* Dataset excerpt *
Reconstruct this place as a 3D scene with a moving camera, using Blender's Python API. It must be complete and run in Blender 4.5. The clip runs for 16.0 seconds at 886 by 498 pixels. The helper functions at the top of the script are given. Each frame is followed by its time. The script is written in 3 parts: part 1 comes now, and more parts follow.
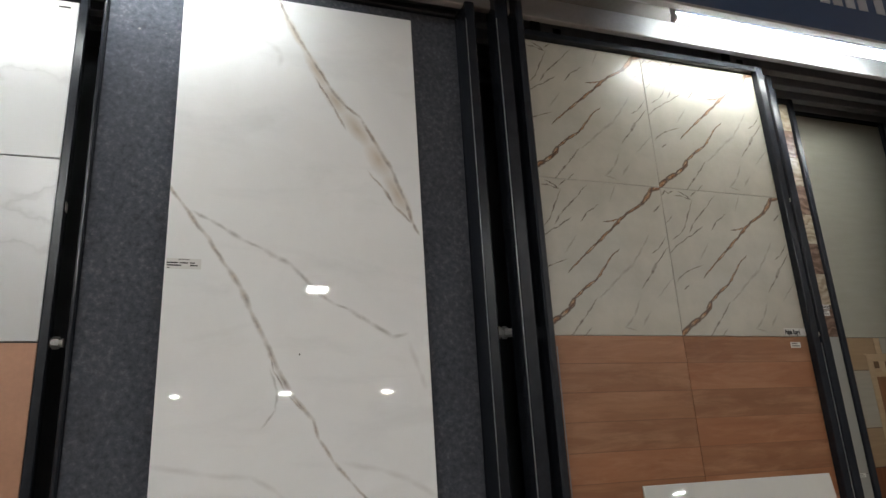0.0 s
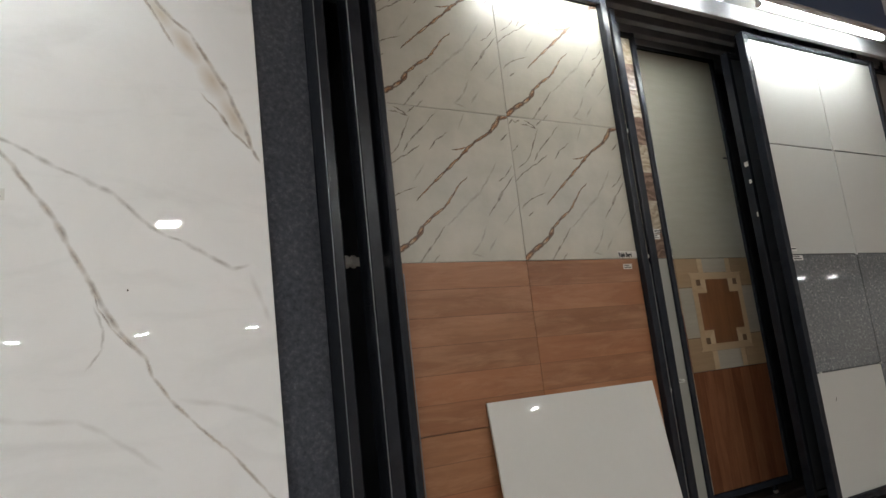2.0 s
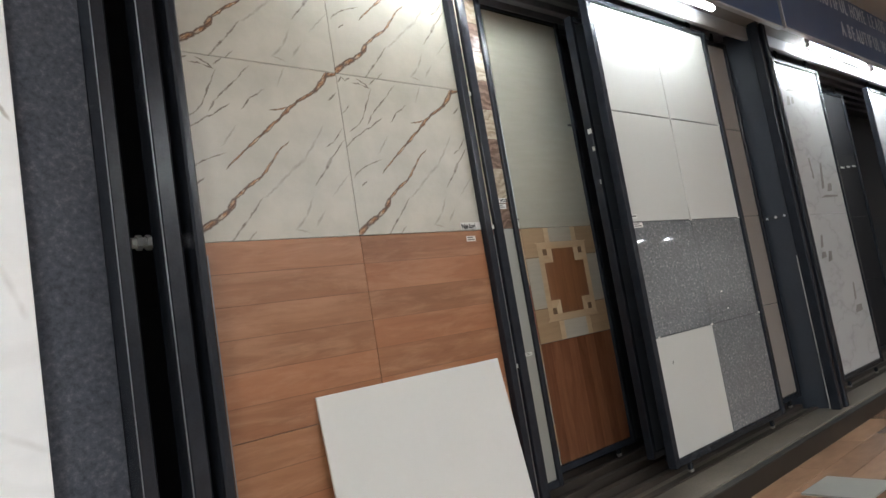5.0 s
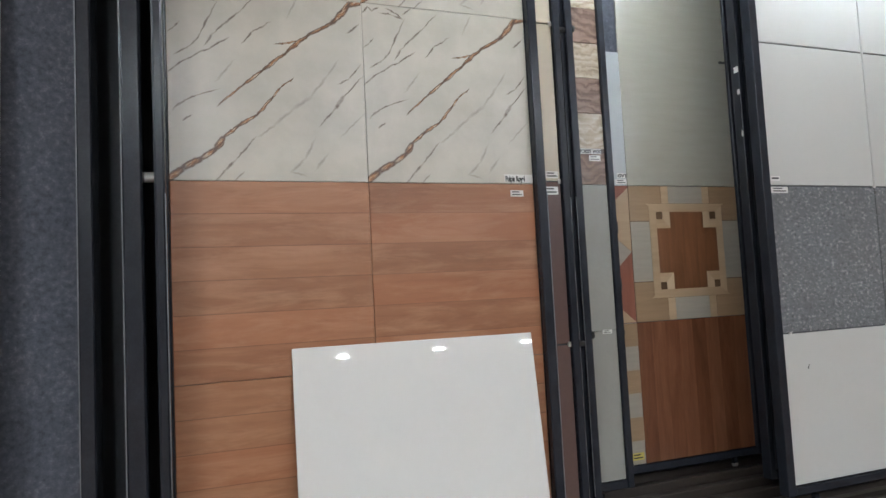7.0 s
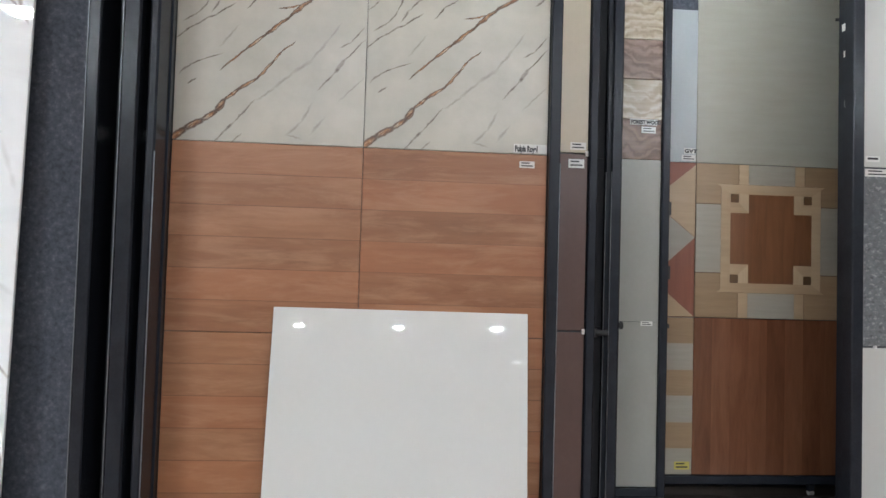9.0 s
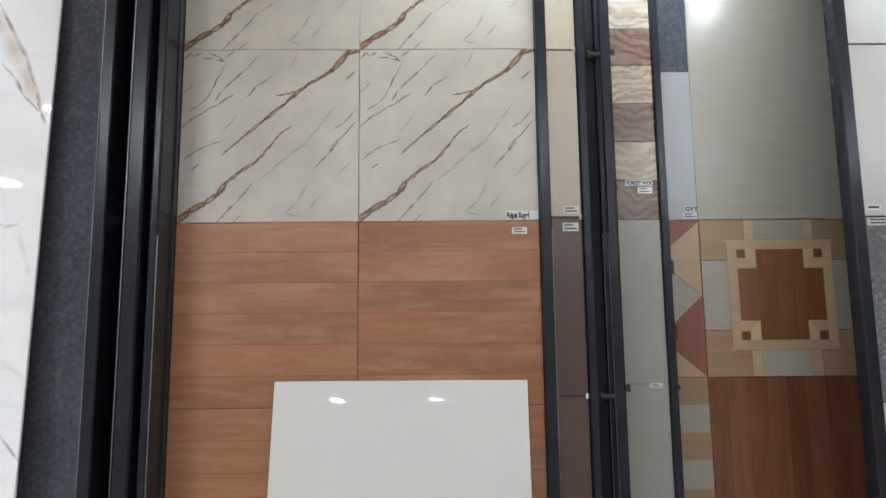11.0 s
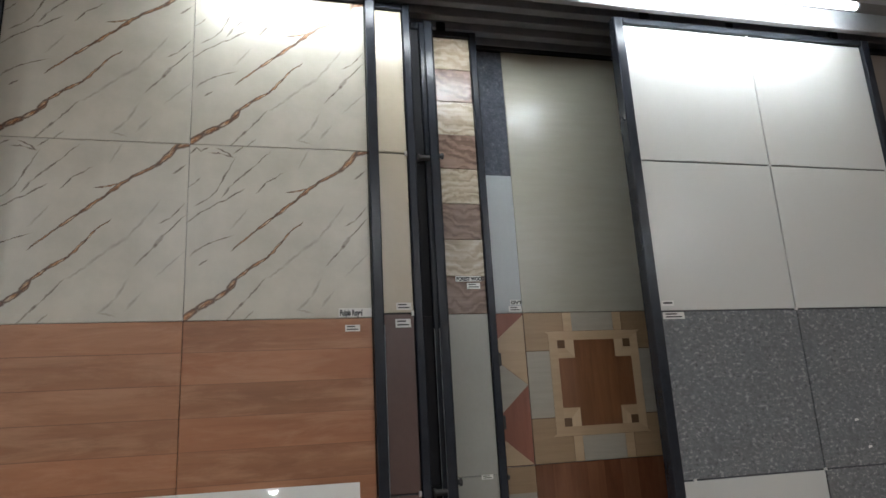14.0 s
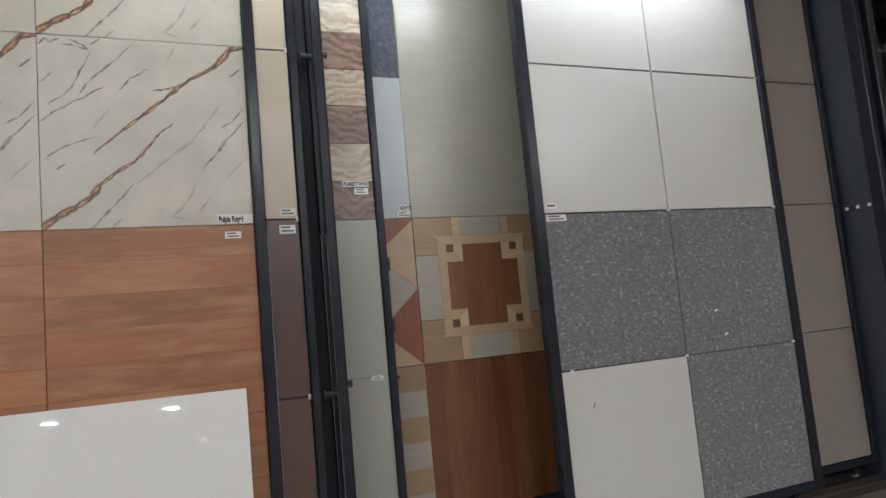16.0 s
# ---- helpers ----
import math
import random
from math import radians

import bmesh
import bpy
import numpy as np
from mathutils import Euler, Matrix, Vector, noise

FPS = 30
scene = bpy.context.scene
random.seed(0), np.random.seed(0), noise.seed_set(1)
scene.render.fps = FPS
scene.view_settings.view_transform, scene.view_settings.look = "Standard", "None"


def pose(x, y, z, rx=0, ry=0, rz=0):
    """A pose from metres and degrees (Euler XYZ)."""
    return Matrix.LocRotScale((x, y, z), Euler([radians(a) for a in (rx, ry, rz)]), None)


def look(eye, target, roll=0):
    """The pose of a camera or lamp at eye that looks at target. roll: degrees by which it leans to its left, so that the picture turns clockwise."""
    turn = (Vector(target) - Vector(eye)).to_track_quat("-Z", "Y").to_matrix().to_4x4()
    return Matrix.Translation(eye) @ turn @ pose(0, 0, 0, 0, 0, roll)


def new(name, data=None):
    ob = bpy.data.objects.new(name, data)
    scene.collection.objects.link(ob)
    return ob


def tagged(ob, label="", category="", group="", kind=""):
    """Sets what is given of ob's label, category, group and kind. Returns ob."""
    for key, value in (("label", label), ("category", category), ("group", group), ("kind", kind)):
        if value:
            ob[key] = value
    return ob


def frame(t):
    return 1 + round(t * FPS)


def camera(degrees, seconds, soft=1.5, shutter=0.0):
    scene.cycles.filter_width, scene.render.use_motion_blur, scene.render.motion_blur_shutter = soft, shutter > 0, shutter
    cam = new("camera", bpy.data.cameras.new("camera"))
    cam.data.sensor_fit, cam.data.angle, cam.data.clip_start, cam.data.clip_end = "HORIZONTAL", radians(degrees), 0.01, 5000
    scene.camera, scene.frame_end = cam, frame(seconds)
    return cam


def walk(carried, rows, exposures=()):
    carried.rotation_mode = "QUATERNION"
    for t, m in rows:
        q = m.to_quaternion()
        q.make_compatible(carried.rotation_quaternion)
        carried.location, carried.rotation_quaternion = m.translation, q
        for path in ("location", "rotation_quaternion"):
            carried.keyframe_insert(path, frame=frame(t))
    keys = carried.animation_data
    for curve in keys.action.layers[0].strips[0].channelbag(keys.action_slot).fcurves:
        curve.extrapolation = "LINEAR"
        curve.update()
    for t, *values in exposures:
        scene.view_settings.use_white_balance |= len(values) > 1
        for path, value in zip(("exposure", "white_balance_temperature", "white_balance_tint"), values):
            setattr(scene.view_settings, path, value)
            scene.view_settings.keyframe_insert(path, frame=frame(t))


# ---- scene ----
cam = camera(66.8, 16.0)
PATH = [
    (0, (-1.673, -2.084, 1.044), (-1.035, -0.28, 1.626), -3.1),
    (0.5, (-1.642, -2.087, 1.042), (-0.857, -0.312, 1.527), -4.4),
    (1, (-1.626, -2.08, 1.033), (-0.712, -0.358, 1.482), -5.1),
    (1.5, (-1.611, -2.08, 1.033), (-0.654, -0.371, 1.436), -5.5),
    (2, (-1.589, -2.088, 1.032), (-0.597, -0.388, 1.388), -6.4),
    (2.5, (-1.566, -2.101, 1.03), (-0.582, -0.394, 1.374), -6.8),
    (3, (-1.549, -2.1, 1.021), (-0.485, -0.437, 1.341), -6.9),
    (3.5, (-1.533, -2.086, 1.032), (-0.358, -0.49, 1.3), -7.7),
    (4, (-1.505, -1.976, 1.071), (-0.219, -0.464, 1.319), -9.5),
    (4.2, (-1.499, -1.939, 1.075), (-0.164, -0.467, 1.3), -9.6),
    (6.3, (-0.814, -1.968, 1.067), (0.249, -0.281, 1.22), -7.1),
    (6.5, (-0.728, -2.01, 1.05), (0.174, -0.234, 1.228), -5.4),
    (7, (-0.535, -2.105, 1.045), (0.159, -0.234, 1.18), -2.9),
    (7.5, (-0.359, -2.062, 1.026), (0.336, -0.187, 1.071), -1.6),
    (8, (-0.2, -2.027, 1.036), (0.405, -0.122, 1.119), -2.0),
    (8.5, (-0.043, -2.104, 1.04), (0.166, -0.117, 1.136), -0.2),
    (8.7, (0.023, -2.145, 1.033), (0.193, -0.154, 1.101), 1.2),
    (10.8, (0.245, -2.19, 1.017), (0.274, -0.202, 1.235), -0.1),
    (11, (0.249, -2.195, 1.025), (0.276, -0.214, 1.297), -0.6),
    (11.5, (0.247, -2.2, 1.035), (0.314, -0.24, 1.427), -1.1),
    (12, (0.253, -2.21, 1.048), (0.338, -0.277, 1.554), -1.1),
    (12.5, (0.251, -2.218, 1.057), (0.419, -0.3, 1.599), -1.0),
    (13, (0.264, -2.223, 1.062), (0.549, -0.319, 1.604), -1.6),
    (13.5, (0.273, -2.246, 1.071), (0.654, -0.353, 1.594), -2.5),
    (14, (0.283, -2.24, 1.081), (0.766, -0.361, 1.567), -3.2),
    (14.5, (0.288, -2.236, 1.08), (0.895, -0.382, 1.519), -3.9),
    (15, (0.306, -2.241, 1.065), (0.971, -0.396, 1.455), -4.7),
    (15.5, (0.322, -2.232, 1.058), (1.039, -0.39, 1.359), -5.1),
    (16, (0.335, -2.228, 1.056), (1.094, -0.389, 1.263), -5.3),
]
walk(cam, [(t, look(eye, target, roll)) for t, eye, target, roll in PATH], [(0.0, -0.97, 7150, 10), (0.5, -0.86, 7150, 10), (1.5, -0.77, 7150, 10), (4.2, -0.17, 6950, 10), (6.3, 0.06, 6500, 10), (7.0, 0.08, 6400, 10), (8.7, 0.12, 6400, 10), (11.0, 0.05, 6450, 10), (12.5, -0.48, 6550, 10), (14.0, -0.62, 6700, 10), (15.0, -0.56, 6750, 10), (16.0, -0.14, 6650, 10)])

# ---- light ----
world = bpy.data.worlds.new("world")
scene.world = world
world.use_nodes = True
world.node_tree.nodes["Background"].inputs[0].default_value = (0.9, 0.95, 1.0, 1)
world.node_tree.nodes["Background"].inputs[1].default_value = 0.05
LAMP_GLOW, TUBE_GLOW = 560.0, 116.0

# ---- plan ----
ZJ = 1.42            # joint between the upper and lower tiles of every panel
ZB, ZT = ZJ - 1.2, ZJ + 1.2
PLINTH = 0.10
CEIL = 3.3
T = 0.6


# ---- node helpers ----
class Nodes:
    """A small builder for node materials."""

    def __init__(self, name, rough=0.5, metal=0.0, spec=0.5):
        self.mat = bpy.data.materials.new(name)
        self.mat.use_nodes = True
        self.tree = self.mat.node_tree
        self.bsdf = self.tree.nodes["Principled BSDF"]
        self.bsdf.inputs["Roughness"].default_value = rough
        self.bsdf.inputs["Metallic"].default_value = metal
        self.bsdf.inputs["Specular IOR Level"].default_value = spec

    def node(self, kind, ins=(), **props):
        n = self.tree.nodes.new(kind)
        for key, value in props.items():
            setattr(n, key, value)
        for key, value in dict(ins).items():
            if isinstance(value, bpy.types.NodeSocket):
                self.tree.links.new(value, n.inputs[key])
            else:
                n.inputs[key].default_value = value
        return n

    def coords(self):
        return self.node("ShaderNodeTexCoord").outputs["Object"]

    def scaled(self, vec, s, loc=(0, 0, 0)):
        return self.node("ShaderNodeMapping", {"Vector": vec, "Scale": s, "Location": loc}).outputs[0]

    def noise(self, vec, scale, detail=4.0, rough=0.55, dist=0.0):
        return self.node("ShaderNodeTexNoise", {"Vector": vec, "Scale": scale, "Detail": detail, "Roughness": rough, "Distortion": dist}).outputs[0]

    def math(self, op, a, b=0.0, clamp=False):
        return self.node("ShaderNodeMath", {0: a, 1: b}, operation=op, use_clamp=clamp).outputs[0]

    def ramp(self, fac, stops):
        n = self.node("ShaderNodeValToRGB", {0: fac})
        e = n.color_ramp.elements
        while len(e) < len(stops):
            e.new(0.5)
        for el, (pos, col) in zip(e, stops):
            el.position, el.color = pos, (*col, 1) if len(col) == 3 else col
        return n.outputs[0]

    def mix(self, fac, a, b, blend="MIX"):
        a = (*a, 1) if isinstance(a, tuple) and len(a) == 3 else a
        b = (*b, 1) if isinstance(b, tuple) and len(b) == 3 else b
        n = self.node("ShaderNodeMix", data_type="RGBA", blend_type=blend)
        for idx, v in ((0, fac), (6, a), (7, b)):
            if isinstance(v, bpy.types.NodeSocket):
                self.tree.links.new(v, n.inputs[idx])
            else:
                n.inputs[idx].default_value = v
        return n.outputs[2]

    def random(self):
        return self.node("ShaderNodeObjectInfo").outputs["Random"]

    def split(self, vec):
        return self.node("ShaderNodeSeparateXYZ", {0: vec}).outputs

    def bump(self, height, strength=0.2, dist=0.002):
        n = self.node("ShaderNodeBump", {"Height": height, "Strength": strength, "Distance": dist})
        self.tree.links.new(n.outputs[0], self.bsdf.inputs["Normal"])

    def set(self, socket, value):
        if isinstance(value, bpy.types.NodeSocket):
            self.tree.links.new(value, self.bsdf.inputs[socket])
        else:
            self.bsdf.inputs[socket].default_value = (*value, 1) if isinstance(value, tuple) and len(value) == 3 else value
        return self

    def wander(self, vec, scale, amount):
        """Coordinates pushed about by noise, for natural veins."""
        n = self.node("ShaderNodeTexNoise", {"Vector": vec, "Scale": scale, "Detail": 5.0, "Roughness": 0.6})
        off = self.node("ShaderNodeVectorMath", {0: n.outputs[1], 1: (0.5, 0.5, 0.5)}, operation="SUBTRACT").outputs[0]
        off = self.node("ShaderNodeVectorMath", {0: off, 1: (amount, 0.0, amount)}, operation="MULTIPLY").outputs[0]
        return self.node("ShaderNodeVectorMath", {0: vec, 1: off}, operation="ADD").outputs[0]

    def vein(self, vec, points, widths, so_far=None):
        """A mask of soft strokes along a line of points in the tile's own x and z."""
        for n, ((ax, az), (bx, bz)) in enumerate(zip(points, points[1:])):
            dx, dz = bx - ax, bz - az
            ln = math.hypot(dx, dz)
            m = self.node("ShaderNodeMapping", {"Vector": vec, "Location": ((ax + bx) / 2, 0, (az + bz) / 2), "Rotation": (0, math.atan2(-dz, dx), 0),
                                               "Scale": (ln * 0.72, 1.0, widths[min(n, len(widths) - 1)])}, vector_type="TEXTURE")
            g = self.node("ShaderNodeTexGradient", {0: m.outputs[0]}, gradient_type="SPHERICAL").outputs[1]
            so_far = g if so_far is None else self.math("MAXIMUM", so_far, g)
        return so_far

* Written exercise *
Your task is to print the lines from the one containing "for curve in" through the one containing "scene.view_settings.keyframe_insert(path, frame=frame(t))", exactly and with nothing added.

* Task output *
    for curve in keys.action.layers[0].strips[0].channelbag(keys.action_slot).fcurves:
        curve.extrapolation = "LINEAR"
        curve.update()
    for t, *values in exposures:
        scene.view_settings.use_white_balance |= len(values) > 1
        for path, value in zip(("exposure", "white_balance_temperature", "white_balance_tint"), values):
            setattr(scene.view_settings, path, value)
            scene.view_settings.keyframe_insert(path, frame=frame(t))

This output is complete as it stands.